Challenge:
Transcribe the listing that follows in full, omitting pictures.

## START Source excerpt

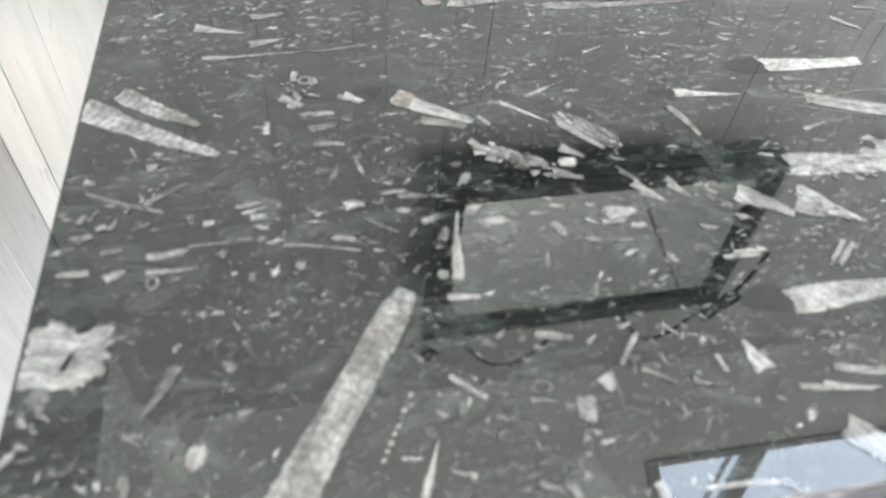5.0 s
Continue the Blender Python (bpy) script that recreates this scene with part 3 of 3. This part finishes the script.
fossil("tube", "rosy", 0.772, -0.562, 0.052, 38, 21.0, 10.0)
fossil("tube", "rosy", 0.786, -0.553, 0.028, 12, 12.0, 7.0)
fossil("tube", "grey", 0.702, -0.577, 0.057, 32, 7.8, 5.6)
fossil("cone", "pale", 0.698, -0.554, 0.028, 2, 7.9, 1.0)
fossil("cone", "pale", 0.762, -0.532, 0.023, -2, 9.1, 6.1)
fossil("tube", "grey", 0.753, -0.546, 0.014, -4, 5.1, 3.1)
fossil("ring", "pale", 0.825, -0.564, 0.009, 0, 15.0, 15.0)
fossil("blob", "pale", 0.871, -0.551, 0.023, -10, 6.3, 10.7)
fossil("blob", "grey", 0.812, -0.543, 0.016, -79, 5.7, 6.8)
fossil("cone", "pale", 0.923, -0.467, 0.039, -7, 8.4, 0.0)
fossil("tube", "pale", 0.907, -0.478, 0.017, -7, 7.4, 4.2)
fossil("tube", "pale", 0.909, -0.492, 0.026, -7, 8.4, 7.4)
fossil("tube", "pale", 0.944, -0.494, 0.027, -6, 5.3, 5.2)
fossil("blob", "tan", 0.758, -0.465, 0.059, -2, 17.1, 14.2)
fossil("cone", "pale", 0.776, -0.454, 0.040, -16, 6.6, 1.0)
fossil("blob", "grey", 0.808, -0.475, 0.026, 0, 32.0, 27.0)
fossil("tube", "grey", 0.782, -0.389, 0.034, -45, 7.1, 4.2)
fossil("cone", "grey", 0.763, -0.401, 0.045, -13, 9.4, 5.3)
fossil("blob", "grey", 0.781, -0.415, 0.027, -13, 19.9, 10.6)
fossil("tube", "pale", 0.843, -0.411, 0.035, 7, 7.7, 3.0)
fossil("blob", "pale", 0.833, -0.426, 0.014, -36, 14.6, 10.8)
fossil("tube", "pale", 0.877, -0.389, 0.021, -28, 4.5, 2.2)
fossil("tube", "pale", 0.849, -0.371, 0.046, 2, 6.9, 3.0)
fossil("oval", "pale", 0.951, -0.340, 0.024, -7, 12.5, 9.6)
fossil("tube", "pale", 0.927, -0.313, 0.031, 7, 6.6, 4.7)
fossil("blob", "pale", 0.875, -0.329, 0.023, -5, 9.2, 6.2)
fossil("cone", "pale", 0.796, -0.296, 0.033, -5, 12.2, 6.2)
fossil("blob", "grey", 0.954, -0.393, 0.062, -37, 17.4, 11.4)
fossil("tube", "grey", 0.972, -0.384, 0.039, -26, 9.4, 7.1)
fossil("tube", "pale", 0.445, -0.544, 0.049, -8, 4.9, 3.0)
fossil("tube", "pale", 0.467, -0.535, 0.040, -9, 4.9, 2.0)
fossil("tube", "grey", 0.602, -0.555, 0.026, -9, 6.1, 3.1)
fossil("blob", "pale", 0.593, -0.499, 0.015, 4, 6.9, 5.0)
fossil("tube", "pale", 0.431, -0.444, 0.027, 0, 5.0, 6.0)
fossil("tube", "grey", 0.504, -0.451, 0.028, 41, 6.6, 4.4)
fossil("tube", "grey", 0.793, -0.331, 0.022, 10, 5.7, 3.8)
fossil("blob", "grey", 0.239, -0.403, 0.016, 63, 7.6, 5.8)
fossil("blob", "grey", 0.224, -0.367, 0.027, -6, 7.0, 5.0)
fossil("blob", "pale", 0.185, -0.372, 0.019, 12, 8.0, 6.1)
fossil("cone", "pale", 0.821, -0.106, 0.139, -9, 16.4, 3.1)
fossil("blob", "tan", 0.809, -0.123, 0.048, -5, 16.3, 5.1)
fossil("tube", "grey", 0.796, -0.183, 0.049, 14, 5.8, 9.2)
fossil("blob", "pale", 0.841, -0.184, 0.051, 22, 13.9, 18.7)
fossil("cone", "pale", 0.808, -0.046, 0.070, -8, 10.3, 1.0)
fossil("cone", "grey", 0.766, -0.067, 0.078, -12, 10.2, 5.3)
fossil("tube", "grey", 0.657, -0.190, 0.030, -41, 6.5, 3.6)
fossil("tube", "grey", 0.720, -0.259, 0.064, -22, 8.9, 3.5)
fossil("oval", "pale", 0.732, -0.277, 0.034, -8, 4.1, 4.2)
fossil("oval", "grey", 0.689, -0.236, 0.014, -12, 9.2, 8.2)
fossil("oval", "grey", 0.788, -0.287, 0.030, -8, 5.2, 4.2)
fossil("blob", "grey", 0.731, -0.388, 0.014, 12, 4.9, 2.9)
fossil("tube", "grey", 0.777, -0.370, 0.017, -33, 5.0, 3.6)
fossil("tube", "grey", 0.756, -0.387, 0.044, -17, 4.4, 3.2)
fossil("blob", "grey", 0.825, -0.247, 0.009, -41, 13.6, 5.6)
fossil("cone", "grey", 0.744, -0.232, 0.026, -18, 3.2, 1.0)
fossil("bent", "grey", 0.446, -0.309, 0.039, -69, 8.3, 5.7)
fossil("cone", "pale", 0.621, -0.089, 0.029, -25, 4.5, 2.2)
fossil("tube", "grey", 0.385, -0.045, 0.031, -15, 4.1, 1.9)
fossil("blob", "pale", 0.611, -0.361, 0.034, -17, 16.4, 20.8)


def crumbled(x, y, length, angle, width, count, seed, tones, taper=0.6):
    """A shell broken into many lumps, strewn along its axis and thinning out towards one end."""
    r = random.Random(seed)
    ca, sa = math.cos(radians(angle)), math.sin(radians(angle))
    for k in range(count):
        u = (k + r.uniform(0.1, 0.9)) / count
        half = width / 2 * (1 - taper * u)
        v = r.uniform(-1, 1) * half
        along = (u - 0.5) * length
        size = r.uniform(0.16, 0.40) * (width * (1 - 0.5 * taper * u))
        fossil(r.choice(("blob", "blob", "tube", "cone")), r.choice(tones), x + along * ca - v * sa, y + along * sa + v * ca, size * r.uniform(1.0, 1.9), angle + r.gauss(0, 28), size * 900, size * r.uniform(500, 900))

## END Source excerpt

Result for this task:
5.0 s
Continue the Blender Python (bpy) script that recreates this scene with part 3 of 3. This part finishes the script.
fossil("tube", "rosy", 0.772, -0.562, 0.052, 38, 21.0, 10.0)
fossil("tube", "rosy", 0.786, -0.553, 0.028, 12, 12.0, 7.0)
fossil("tube", "grey", 0.702, -0.577, 0.057, 32, 7.8, 5.6)
fossil("cone", "pale", 0.698, -0.554, 0.028, 2, 7.9, 1.0)
fossil("cone", "pale", 0.762, -0.532, 0.023, -2, 9.1, 6.1)
fossil("tube", "grey", 0.753, -0.546, 0.014, -4, 5.1, 3.1)
fossil("ring", "pale", 0.825, -0.564, 0.009, 0, 15.0, 15.0)
fossil("blob", "pale", 0.871, -0.551, 0.023, -10, 6.3, 10.7)
fossil("blob", "grey", 0.812, -0.543, 0.016, -79, 5.7, 6.8)
fossil("cone", "pale", 0.923, -0.467, 0.039, -7, 8.4, 0.0)
fossil("tube", "pale", 0.907, -0.478, 0.017, -7, 7.4, 4.2)
fossil("tube", "pale", 0.909, -0.492, 0.026, -7, 8.4, 7.4)
fossil("tube", "pale", 0.944, -0.494, 0.027, -6, 5.3, 5.2)
fossil("blob", "tan", 0.758, -0.465, 0.059, -2, 17.1, 14.2)
fossil("cone", "pale", 0.776, -0.454, 0.040, -16, 6.6, 1.0)
fossil("blob", "grey", 0.808, -0.475, 0.026, 0, 32.0, 27.0)
fossil("tube", "grey", 0.782, -0.389, 0.034, -45, 7.1, 4.2)
fossil("cone", "grey", 0.763, -0.401, 0.045, -13, 9.4, 5.3)
fossil("blob", "grey", 0.781, -0.415, 0.027, -13, 19.9, 10.6)
fossil("tube", "pale", 0.843, -0.411, 0.035, 7, 7.7, 3.0)
fossil("blob", "pale", 0.833, -0.426, 0.014, -36, 14.6, 10.8)
fossil("tube", "pale", 0.877, -0.389, 0.021, -28, 4.5, 2.2)
fossil("tube", "pale", 0.849, -0.371, 0.046, 2, 6.9, 3.0)
fossil("oval", "pale", 0.951, -0.340, 0.024, -7, 12.5, 9.6)
fossil("tube", "pale", 0.927, -0.313, 0.031, 7, 6.6, 4.7)
fossil("blob", "pale", 0.875, -0.329, 0.023, -5, 9.2, 6.2)
fossil("cone", "pale", 0.796, -0.296, 0.033, -5, 12.2, 6.2)
fossil("blob", "grey", 0.954, -0.393, 0.062, -37, 17.4, 11.4)
fossil("tube", "grey", 0.972, -0.384, 0.039, -26, 9.4, 7.1)
fossil("tube", "pale", 0.445, -0.544, 0.049, -8, 4.9, 3.0)
fossil("tube", "pale", 0.467, -0.535, 0.040, -9, 4.9, 2.0)
fossil("tube", "grey", 0.602, -0.555, 0.026, -9, 6.1, 3.1)
fossil("blob", "pale", 0.593, -0.499, 0.015, 4, 6.9, 5.0)
fossil("tube", "pale", 0.431, -0.444, 0.027, 0, 5.0, 6.0)
fossil("tube", "grey", 0.504, -0.451, 0.028, 41, 6.6, 4.4)
fossil("tube", "grey", 0.793, -0.331, 0.022, 10, 5.7, 3.8)
fossil("blob", "grey", 0.239, -0.403, 0.016, 63, 7.6, 5.8)
fossil("blob", "grey", 0.224, -0.367, 0.027, -6, 7.0, 5.0)
fossil("blob", "pale", 0.185, -0.372, 0.019, 12, 8.0, 6.1)
fossil("cone", "pale", 0.821, -0.106, 0.139, -9, 16.4, 3.1)
fossil("blob", "tan", 0.809, -0.123, 0.048, -5, 16.3, 5.1)
fossil("tube", "grey", 0.796, -0.183, 0.049, 14, 5.8, 9.2)
fossil("blob", "pale", 0.841, -0.184, 0.051, 22, 13.9, 18.7)
fossil("cone", "pale", 0.808, -0.046, 0.070, -8, 10.3, 1.0)
fossil("cone", "grey", 0.766, -0.067, 0.078, -12, 10.2, 5.3)
fossil("tube", "grey", 0.657, -0.190, 0.030, -41, 6.5, 3.6)
fossil("tube", "grey", 0.720, -0.259, 0.064, -22, 8.9, 3.5)
fossil("oval", "pale", 0.732, -0.277, 0.034, -8, 4.1, 4.2)
fossil("oval", "grey", 0.689, -0.236, 0.014, -12, 9.2, 8.2)
fossil("oval", "grey", 0.788, -0.287, 0.030, -8, 5.2, 4.2)
fossil("blob", "grey", 0.731, -0.388, 0.014, 12, 4.9, 2.9)
fossil("tube", "grey", 0.777, -0.370, 0.017, -33, 5.0, 3.6)
fossil("tube", "grey", 0.756, -0.387, 0.044, -17, 4.4, 3.2)
fossil("blob", "grey", 0.825, -0.247, 0.009, -41, 13.6, 5.6)
fossil("cone", "grey", 0.744, -0.232, 0.026, -18, 3.2, 1.0)
fossil("bent", "grey", 0.446, -0.309, 0.039, -69, 8.3, 5.7)
fossil("cone", "pale", 0.621, -0.089, 0.029, -25, 4.5, 2.2)
fossil("tube", "grey", 0.385, -0.045, 0.031, -15, 4.1, 1.9)
fossil("blob", "pale", 0.611, -0.361, 0.034, -17, 16.4, 20.8)


def crumbled(x, y, length, angle, width, count, seed, tones, taper=0.6):
    """A shell broken into many lumps, strewn along its axis and thinning out towards one end."""
    r = random.Random(seed)
    ca, sa = math.cos(radians(angle)), math.sin(radians(angle))
    for k in range(count):
        u = (k + r.uniform(0.1, 0.9)) / count
        half = width / 2 * (1 - taper * u)
        v = r.uniform(-1, 1) * half
        along = (u - 0.5) * length
        size = r.uniform(0.16, 0.40) * (width * (1 - 0.5 * taper * u))
        fossil(r.choice(("blob", "blob", "tube", "cone")), r.choice(tones), x + along * ca - v * sa, y + along * sa + v * ca, size * r.uniform(1.0, 1.9), angle + r.gauss(0, 28), size * 900, size * r.uniform(500, 900))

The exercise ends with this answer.